▶ [Exercise]: Copy out every line that contains the word "scene".

Rows from a dataset of clips and code:
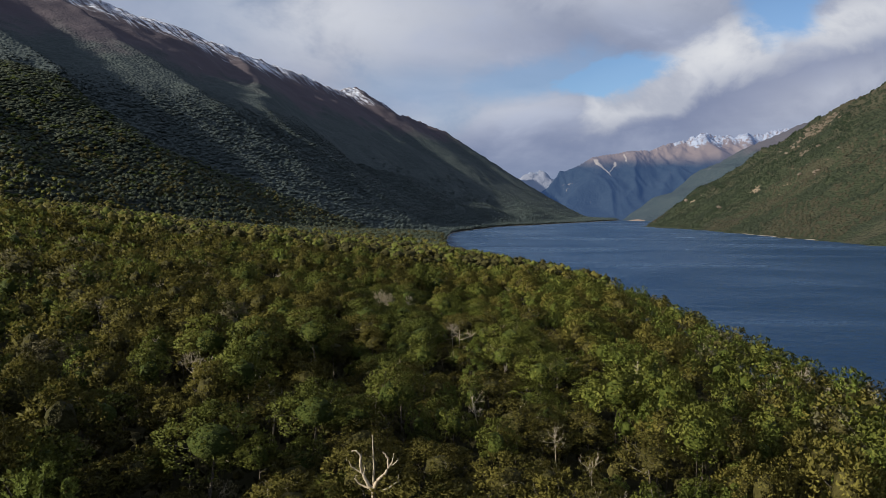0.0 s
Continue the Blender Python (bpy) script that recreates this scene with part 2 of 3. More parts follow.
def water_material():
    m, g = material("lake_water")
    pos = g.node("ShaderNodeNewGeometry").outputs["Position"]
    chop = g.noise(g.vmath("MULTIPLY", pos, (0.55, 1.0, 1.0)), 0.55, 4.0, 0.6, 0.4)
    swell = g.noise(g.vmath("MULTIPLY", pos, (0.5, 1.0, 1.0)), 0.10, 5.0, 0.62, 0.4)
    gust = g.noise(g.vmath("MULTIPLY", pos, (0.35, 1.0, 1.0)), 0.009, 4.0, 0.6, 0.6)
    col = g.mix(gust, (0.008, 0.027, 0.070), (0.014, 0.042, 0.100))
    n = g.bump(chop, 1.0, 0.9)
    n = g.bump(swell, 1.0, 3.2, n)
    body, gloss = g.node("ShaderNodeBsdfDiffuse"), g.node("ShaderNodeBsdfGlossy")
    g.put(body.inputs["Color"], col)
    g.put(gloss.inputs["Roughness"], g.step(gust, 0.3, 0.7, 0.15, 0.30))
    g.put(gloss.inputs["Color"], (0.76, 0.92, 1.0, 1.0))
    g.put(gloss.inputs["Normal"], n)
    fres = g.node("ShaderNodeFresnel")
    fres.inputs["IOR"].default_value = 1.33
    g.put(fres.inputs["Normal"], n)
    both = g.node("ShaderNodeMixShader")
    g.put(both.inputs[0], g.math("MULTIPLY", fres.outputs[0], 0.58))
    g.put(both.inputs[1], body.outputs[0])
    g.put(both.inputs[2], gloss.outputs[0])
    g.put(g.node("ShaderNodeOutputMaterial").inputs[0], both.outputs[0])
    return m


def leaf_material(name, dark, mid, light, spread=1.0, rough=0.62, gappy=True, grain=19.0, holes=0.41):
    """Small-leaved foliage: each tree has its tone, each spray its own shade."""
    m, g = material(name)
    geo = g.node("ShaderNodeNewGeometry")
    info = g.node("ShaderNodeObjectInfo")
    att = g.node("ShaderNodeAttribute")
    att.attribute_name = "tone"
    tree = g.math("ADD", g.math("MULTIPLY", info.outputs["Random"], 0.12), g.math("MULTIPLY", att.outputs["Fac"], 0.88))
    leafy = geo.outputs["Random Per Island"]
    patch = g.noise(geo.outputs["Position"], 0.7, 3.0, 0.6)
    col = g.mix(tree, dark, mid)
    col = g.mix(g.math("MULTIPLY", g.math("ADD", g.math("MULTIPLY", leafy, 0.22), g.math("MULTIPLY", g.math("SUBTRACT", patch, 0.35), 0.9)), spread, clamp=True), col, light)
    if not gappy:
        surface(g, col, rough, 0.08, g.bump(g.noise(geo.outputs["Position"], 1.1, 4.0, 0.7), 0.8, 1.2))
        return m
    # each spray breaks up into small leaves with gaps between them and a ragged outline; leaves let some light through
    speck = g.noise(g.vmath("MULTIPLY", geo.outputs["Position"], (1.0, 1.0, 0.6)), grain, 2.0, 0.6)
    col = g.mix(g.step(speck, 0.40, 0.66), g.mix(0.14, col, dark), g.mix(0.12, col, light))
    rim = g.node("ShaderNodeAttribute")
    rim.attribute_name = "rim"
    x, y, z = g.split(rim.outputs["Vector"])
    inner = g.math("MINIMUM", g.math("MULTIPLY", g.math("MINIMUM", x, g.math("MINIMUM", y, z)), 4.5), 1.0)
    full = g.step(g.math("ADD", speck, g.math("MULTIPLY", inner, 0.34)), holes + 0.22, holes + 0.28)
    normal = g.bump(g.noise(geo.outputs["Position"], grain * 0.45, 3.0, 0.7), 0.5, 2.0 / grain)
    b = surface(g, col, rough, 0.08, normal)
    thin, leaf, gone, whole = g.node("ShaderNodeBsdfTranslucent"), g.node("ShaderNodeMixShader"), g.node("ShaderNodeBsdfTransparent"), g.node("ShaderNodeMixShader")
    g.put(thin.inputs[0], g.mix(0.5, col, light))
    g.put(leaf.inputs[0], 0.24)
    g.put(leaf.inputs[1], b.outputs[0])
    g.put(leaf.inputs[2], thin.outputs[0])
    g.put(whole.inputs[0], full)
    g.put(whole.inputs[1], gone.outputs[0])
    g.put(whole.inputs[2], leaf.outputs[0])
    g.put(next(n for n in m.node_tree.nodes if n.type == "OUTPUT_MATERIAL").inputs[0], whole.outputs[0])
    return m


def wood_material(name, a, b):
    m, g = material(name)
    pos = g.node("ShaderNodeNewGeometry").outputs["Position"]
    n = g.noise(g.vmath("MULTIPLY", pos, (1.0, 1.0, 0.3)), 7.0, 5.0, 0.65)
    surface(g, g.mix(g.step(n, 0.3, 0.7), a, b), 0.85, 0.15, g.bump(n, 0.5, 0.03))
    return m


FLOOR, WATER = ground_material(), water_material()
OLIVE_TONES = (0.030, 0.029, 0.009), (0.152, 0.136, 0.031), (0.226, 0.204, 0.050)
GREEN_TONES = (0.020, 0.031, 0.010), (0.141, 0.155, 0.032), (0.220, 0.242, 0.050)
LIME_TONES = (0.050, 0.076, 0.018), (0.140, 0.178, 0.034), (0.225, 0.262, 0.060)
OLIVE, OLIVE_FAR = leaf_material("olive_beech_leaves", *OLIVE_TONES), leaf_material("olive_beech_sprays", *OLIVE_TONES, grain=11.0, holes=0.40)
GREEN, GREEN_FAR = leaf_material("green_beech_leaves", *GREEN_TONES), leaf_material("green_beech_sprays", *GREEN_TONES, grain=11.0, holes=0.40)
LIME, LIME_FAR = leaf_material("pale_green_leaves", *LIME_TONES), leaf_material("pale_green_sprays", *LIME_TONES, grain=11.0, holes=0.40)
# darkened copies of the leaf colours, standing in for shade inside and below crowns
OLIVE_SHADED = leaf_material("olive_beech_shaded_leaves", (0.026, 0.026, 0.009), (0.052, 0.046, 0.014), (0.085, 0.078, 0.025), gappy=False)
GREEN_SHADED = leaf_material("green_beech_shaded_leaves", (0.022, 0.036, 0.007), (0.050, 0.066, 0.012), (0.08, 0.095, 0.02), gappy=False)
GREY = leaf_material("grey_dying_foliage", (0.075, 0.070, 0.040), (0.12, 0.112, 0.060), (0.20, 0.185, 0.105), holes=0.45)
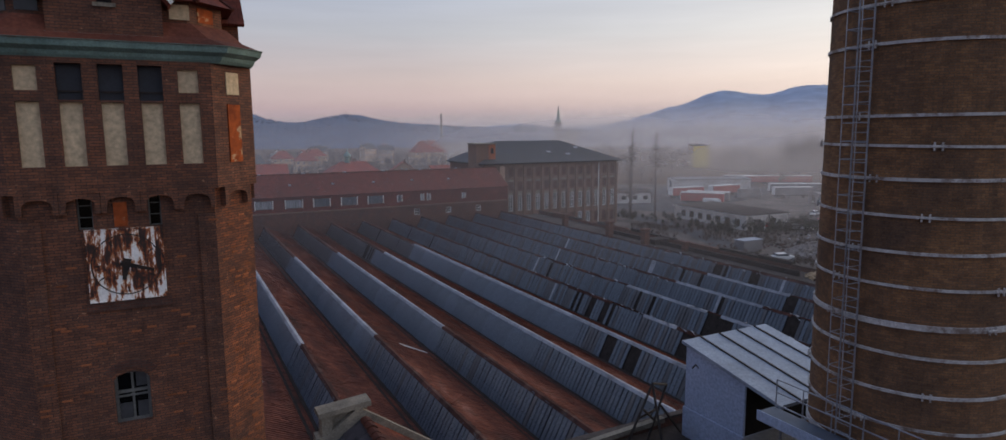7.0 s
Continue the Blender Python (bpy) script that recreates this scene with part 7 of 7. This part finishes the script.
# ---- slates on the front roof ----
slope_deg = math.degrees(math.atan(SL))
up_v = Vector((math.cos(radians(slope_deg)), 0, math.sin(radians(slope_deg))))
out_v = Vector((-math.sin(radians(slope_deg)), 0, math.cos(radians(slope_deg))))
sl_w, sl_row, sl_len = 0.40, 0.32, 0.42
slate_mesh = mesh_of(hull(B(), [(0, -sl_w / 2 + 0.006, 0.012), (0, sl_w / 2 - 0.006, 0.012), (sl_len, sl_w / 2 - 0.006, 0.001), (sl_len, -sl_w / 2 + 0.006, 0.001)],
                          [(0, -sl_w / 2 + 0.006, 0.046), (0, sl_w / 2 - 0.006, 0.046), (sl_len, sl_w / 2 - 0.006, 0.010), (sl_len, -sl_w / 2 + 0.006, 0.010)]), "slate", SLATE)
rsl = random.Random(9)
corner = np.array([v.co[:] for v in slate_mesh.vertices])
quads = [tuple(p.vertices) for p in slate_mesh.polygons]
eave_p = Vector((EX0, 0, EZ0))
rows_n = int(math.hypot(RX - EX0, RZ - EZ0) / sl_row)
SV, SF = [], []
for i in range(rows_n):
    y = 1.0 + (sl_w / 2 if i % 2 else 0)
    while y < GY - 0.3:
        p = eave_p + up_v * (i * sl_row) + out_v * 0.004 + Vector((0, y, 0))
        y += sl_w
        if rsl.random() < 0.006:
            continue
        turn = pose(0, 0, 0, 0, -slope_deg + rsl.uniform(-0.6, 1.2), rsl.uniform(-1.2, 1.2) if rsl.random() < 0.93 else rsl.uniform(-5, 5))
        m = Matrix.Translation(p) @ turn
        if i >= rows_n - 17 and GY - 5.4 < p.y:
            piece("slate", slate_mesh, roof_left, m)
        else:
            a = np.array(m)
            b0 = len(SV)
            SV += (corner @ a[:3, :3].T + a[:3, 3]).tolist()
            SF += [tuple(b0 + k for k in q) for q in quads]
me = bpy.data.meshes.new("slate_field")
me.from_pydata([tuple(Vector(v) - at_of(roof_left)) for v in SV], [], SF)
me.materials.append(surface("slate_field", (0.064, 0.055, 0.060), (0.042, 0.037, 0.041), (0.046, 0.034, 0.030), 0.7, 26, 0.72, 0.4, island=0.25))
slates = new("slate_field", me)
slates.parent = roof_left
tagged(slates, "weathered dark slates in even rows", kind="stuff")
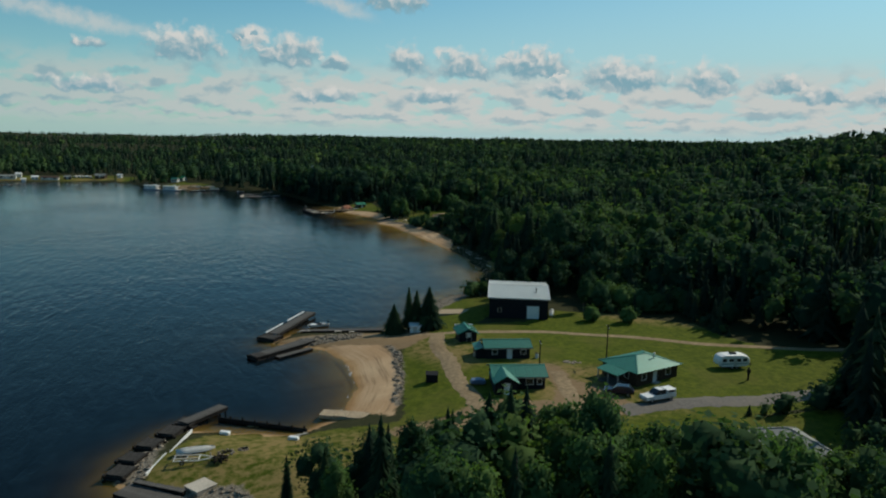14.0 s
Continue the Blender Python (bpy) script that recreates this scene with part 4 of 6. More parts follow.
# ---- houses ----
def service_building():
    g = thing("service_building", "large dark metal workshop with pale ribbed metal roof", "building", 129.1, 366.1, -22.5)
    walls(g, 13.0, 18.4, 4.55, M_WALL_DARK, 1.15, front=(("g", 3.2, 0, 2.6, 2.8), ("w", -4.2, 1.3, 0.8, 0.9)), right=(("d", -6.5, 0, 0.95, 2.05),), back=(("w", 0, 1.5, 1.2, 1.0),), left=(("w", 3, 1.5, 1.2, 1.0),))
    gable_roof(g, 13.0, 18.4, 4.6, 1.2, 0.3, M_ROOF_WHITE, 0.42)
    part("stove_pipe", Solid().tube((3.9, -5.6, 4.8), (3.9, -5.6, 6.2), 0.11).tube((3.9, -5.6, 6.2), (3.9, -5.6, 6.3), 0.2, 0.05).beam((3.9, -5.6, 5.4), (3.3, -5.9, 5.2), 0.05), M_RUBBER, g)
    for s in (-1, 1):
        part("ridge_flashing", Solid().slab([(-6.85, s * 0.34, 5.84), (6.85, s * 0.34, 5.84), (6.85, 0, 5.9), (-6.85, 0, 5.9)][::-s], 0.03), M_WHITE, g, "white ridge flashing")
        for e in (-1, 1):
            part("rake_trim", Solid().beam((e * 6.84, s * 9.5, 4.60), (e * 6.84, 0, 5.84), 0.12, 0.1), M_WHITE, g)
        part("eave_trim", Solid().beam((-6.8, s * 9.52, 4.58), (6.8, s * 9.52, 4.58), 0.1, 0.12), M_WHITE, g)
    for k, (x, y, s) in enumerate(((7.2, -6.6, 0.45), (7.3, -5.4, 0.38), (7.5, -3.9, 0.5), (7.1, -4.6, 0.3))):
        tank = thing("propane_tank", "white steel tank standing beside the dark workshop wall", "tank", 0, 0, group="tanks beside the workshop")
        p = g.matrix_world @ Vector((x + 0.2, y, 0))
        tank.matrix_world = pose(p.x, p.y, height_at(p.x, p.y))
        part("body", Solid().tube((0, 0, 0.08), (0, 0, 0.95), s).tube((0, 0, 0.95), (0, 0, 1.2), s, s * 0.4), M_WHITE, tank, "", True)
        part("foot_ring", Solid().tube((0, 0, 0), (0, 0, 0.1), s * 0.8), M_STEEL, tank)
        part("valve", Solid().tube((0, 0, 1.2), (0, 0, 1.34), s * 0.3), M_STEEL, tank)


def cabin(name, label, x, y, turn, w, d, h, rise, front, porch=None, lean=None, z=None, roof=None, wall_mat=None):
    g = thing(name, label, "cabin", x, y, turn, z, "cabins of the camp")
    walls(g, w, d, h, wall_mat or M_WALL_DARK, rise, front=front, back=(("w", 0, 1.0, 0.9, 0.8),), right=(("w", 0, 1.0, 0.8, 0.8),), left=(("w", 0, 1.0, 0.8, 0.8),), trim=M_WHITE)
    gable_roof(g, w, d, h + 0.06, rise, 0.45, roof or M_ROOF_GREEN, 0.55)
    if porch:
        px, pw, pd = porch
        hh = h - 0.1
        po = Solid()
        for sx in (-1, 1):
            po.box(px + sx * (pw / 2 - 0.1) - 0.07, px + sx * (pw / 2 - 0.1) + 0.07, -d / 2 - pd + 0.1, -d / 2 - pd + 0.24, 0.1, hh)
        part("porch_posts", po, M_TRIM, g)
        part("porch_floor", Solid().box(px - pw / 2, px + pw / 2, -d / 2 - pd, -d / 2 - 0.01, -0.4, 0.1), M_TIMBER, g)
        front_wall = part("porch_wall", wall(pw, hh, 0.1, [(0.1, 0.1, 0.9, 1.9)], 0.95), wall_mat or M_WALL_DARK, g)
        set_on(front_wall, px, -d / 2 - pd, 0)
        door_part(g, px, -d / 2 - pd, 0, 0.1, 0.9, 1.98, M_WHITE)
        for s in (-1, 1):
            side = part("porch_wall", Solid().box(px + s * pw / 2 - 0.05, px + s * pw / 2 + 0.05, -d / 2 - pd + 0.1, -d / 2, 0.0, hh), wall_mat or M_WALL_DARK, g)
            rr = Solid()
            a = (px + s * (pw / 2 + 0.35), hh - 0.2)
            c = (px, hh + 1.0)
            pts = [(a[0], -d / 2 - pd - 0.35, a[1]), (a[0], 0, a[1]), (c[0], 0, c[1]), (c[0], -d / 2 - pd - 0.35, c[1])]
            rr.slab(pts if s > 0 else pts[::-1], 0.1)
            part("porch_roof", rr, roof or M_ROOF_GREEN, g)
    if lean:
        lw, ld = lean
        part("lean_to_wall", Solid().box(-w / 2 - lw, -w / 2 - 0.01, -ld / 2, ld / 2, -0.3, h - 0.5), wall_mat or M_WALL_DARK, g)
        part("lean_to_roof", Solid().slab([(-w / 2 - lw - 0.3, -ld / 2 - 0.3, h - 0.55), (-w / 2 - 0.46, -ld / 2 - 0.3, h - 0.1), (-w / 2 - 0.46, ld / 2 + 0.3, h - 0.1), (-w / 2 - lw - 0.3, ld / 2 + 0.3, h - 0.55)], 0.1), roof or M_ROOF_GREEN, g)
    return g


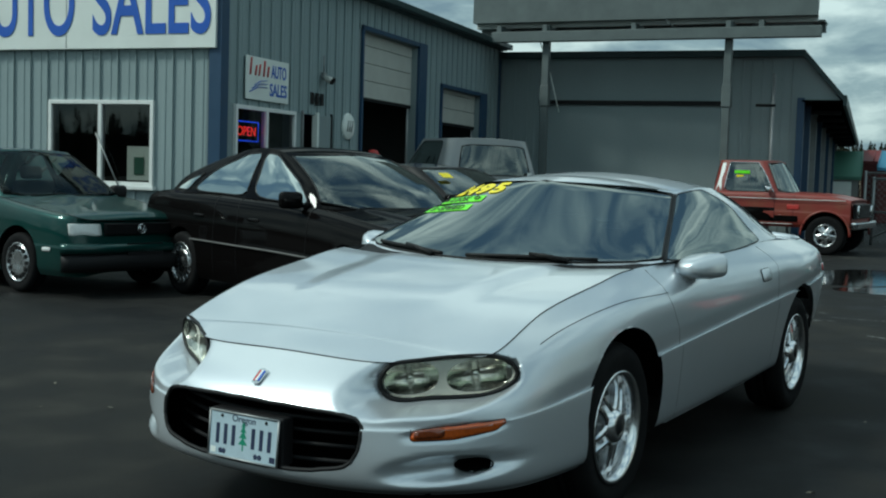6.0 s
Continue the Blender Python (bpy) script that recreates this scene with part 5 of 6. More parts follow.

▶ [Output for this exercise]:
Continue the Blender Python (bpy) script that recreates this scene with part 2 of 3. More parts follow.
Continue the Blender Python (bpy) script that recreates this scene with part 7 of 7. This part finishes the script.
Continue the Blender Python (bpy) script that recreates this scene with part 4 of 6. More parts follow.
Continue the Blender Python (bpy) script that recreates this scene with part 5 of 6. More parts follow.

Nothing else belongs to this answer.